Deal struck in Lords over Parliamentary Voting System and Constituencies Bill

From the BBC comes news of a deal in the unelected upper House to let the public get a vote on how the lower House is elected:

Tory and Labour peers have reached a deal ending the deadlock which threatened to block a 5 May referendum on changing the Westminster voting system, Lords leader Lord Strathclyde has said…

The government accepted in principle an amendment tabled by the convenor of crossbench peers, Baroness D’Souza, which reinstates public inquiries in the boundary review process in certain circumstances.

The crossbench peers’ amendment would allow, but not compel, the Boundary Commission to hold a local inquiry where an objection raised “substantive issues”. Inquiries would take no more than six months…
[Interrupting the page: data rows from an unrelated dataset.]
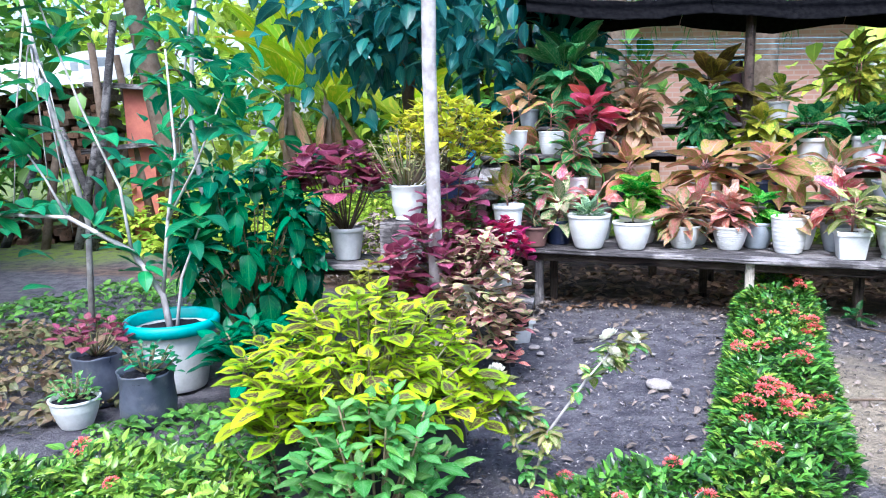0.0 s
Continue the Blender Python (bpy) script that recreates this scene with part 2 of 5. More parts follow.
M["scrap"] = plain_leaf("grey_leaf_scraps", (0.13, 0.10, 0.085), (0.24, 0.19, 0.16), 0.9, 0.05, 0.5, 1.3)
M["mulch"] = plain_leaf("dark_mulch", (0.05, 0.042, 0.04), (0.11, 0.095, 0.085), 0.9, 0.05)
M["net"] = surface("black_shade_net", (0.004, 0.004, 0.005), (0.009, 0.009, 0.01), 30, 1.0, 0.5, 200, 0.0)
M["tin"] = surface("roof_sheets", (0.20, 0.21, 0.21), (0.12, 0.10, 0.09), 5, 0.6, 0.3, 60, 0.4)
M["green_cloth"] = surface("green_sheet", (0.04, 0.30, 0.17), (0.03, 0.22, 0.13), 4, 0.8, 0.3)
M["blue_cord"] = surface("pale_blue_cord", (0.16, 0.38, 0.46), (0.12, 0.30, 0.40), 20, 0.7, 0.2)
M["window"] = surface("dark_window", (0.06, 0.02, 0.04), (0.03, 0.02, 0.03), 5, 0.2, 0.05)

V = {}   # leaf looks by variety
V["salmon"] = leaf_look("salmon_leaf", (0.24, 0.24, 0.05), (0.64, 0.26, 0.22), (0.74, 0.38, 0.36), (0.34, 0.31, 0.09), (0.56, 0.32, 0.30), 0.64, 0.62, 0.38, fleck=0.75, side_veins=0.06, leaf_mix=0.6, fleck_scale=0.9, soft_edge=0.16)
V["bronze"] = leaf_look("bronze_leaf", (0.20, 0.16, 0.07), (0.42, 0.24, 0.16), (0.52, 0.33, 0.25), (0.22, 0.19, 0.08), (0.34, 0.21, 0.16), 0.78, 0.66, 0.24, fleck=0.35, side_veins=0.06, leaf_mix=0.5)
V["red"] = leaf_look("crimson_leaf", (0.32, 0.06, 0.08), (0.58, 0.115, 0.15), (0.72, 0.32, 0.36), (0.46, 0.12, 0.15), (0.50, 0.18, 0.20), 0.80, 0.66, 0.25, fleck=0.3, side_veins=0.15, soft_edge=0.2)
V["pink"] = leaf_look("pink_leaf", (0.20, 0.24, 0.06), (0.74, 0.24, 0.235), (0.64, 0.10, 0.13), (0.82, 0.58, 0.52), (0.56, 0.38, 0.33), 0.76, 0.42, 0.42, fleck=0.6, side_veins=0.15, leaf_mix=0.6, fleck_scale=0.8)
V["rose"] = leaf_look("rose_leaf", (0.11, 0.22, 0.04), (0.70, 0.16, 0.21), (0.60, 0.06, 0.13), (0.82, 0.52, 0.51), (0.58, 0.38, 0.36), 0.80, 0.44, 0.40, fleck=0.5, side_veins=0.15, leaf_mix=0.6, fleck_scale=0.8)
V["redgreen"] = leaf_look("red_edged_leaf", (0.48, 0.13, 0.14), (0.03, 0.185, 0.065), (0.60, 0.25, 0.26), (0.13, 0.33, 0.07), (0.56, 0.27, 0.27), 0.80, 0.62, 0.16, 0.2, fleck=0.05, side_veins=0.04, leaf_mix=0.45, through_light=0.3, soft_edge=0.2)
V["creampink"] = leaf_look("cream_and_pink_leaf", (0.34, 0.40, 0.03), (0.80, 0.50, 0.40), (0.80, 0.14, 0.24), (0.82, 0.62, 0.46), (0.76, 0.54, 0.46), 0.50, 0.58, 0.45, fleck=0.85, side_veins=0.06, leaf_mix=0.6, fleck_scale=0.8)
V["speckled"] = leaf_look("speckled_leaf", (0.015, 0.19, 0.025), (0.72, 0.62, 0.44), (0.70, 0.40, 0.36), (0.70, 0.62, 0.42), (0.60, 0.40, 0.34), 0.52, 0.55, 0.6, fleck=0.95, side_veins=0.05, leaf_mix=0.3, fleck_scale=0.6)
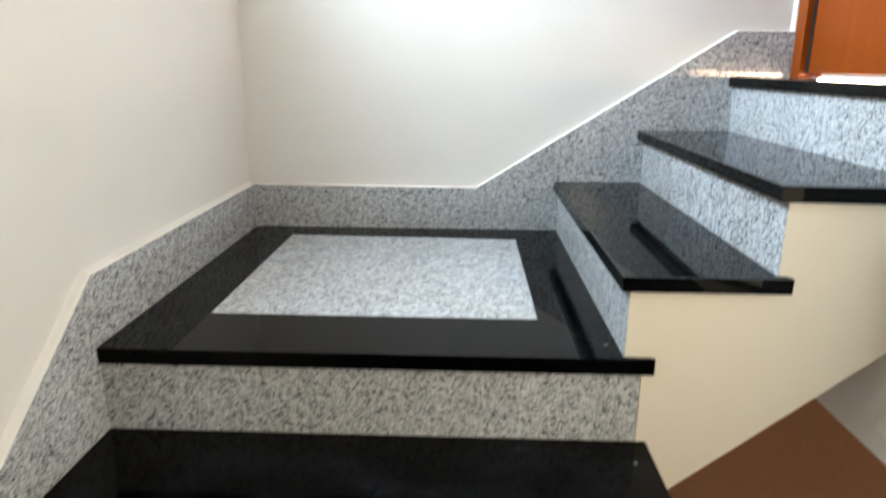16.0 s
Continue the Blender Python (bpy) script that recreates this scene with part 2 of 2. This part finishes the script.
WL, WB = -0.018, 0.018             # wall faces behind the skirting
wall_with_hole("wall_left", YZ, (REAR - 0.2, 1.0, -0.30, CEIL + 0.01), WIN_A, WL, WL - 0.22, WALL, "off-white painted plaster wall beside the lower flight")
wall_with_hole("wall_left_lower", YZ, (REAR - 0.2, 1.0, FLOORZ - 0.2, -0.3005), FILL_HOLE_C, WL, WL - 0.22, WALL, "off-white painted plaster wall of the lower storey")
structure("wall_back", prism([(-0.1, -0.42), (1.92, -0.42), (1.92, 0.47), (1.83, 0.47), (1.83, CEIL + 0.02), (-0.1, CEIL + 0.02)], XZ, WB, WB + 0.22),
          WALL, "off-white painted plaster wall above the landing", "wall")
structure("wall_rear", box(-0.1, 1.75, REAR - 0.22, REAR, FLOORZ - 0.2, CEIL + 0.03), WALL, "plain plaster wall at the foot of the stairs", "wall")
bm = prism([(0.95, -0.1930), (0.95, 0.30), (WALLEND, 0.30), (WALLEND, CEIL + 0.01), (-1.60, CEIL + 0.01), (-1.60, -0.1930)], YZ, WALLX, WALLX + 0.15, 0.003, 2)
structure("wall_right", bm, WALL, "white painted partition wall beside the stair opening", "wall")
wall_with_hole("wall_right_rear", YZ, (REAR - 0.1, -1.601, -0.1930, CEIL + 0.01), FILL_HOLE_B, WALLX, WALLX + 0.15, WALL, "white painted wall with an added, unseen opening")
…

Lady D’Souza withdrew her amendment, telling peers she was encouraged by the minister’s response to her arguments.

She added that crossbench peers had been motivated to intervene in the “impasse” by “the shadow or the threat of anything approaching a ‘closure motion’ in this House”.

The Economist adds:

The House of Lords likes things to end with compromise deals, so this is on the face of it a traditional conclusion to this convoluted tale. But peers and MPs with an interest in constitutional matters take a rather different view. They say that the conduct of the House of Lords in recent days has looked nakedly partisan and aggressive in a way that feels unsustainable. The self-regulating ways of the upper house have been “abused”, said Lord Strathclyde this evening, adding that a “genie” was now out of the bottle.

Tories say that the Labour party has behaved disgracefully: to simplify, they think that a group of thuggish Scottish ex-MPs have brought the rough and tumble ways of the Commons to the courtly red leather benches of the upper house. Moderate Labour peers say that, yes the Scottish newboys behaved badly at first, but that more recently this has been a perfectly legitimate display of close, line-by-line scrutiny, and that the Tories are the vandals trying to ram a big constitutional change through at high speed. And what is more, they claim, a surprising number of Tories have been egging the Labour rebels on, seeing them as defenders of the powers of the House of Lords.

The BBC’s James Landale has also pointed out that,

Although this row is ostensibly about how MPs should be elected, it is really about the balance of power in the House of Lords. At the heart of many of Labour’s grievances lies the fact that the voting arithmetic is against them in the Lords. The fact of the coalition means Tory and Lib Dem peers together create a formidable voting block that is hard to beat. For Labour to win, they need a comprehensive turn out of their own peers and a goodly majority of the independent crossbenchers. Labour don’t like this…

This row has shown that in opposition Labour is prepared to be shameless in its use of the Lords as the Tories were in recent years. In government, it was a frequent refrain of Labour ministers to bemoan the constitutional outrage of an unelected second chamber blocking the passage of his legislation. It used to drive Tony Blair mad with frustration. Labour saw the House of Lords as a bastion of conservatism with a small and a large c, an illegitimate piece of grit in the democratic process. It was somewhere to park an unelected minister, it was somewhere to hide an unwanted MP. Now though, the worm has turned. Today it appears it is the duty of all progressive parliamentarians (that is unelected ex-MPs and party hacks) to stand in the way of a Bill that has been passed by the elected House of Commons. This, it seems, is the new politics.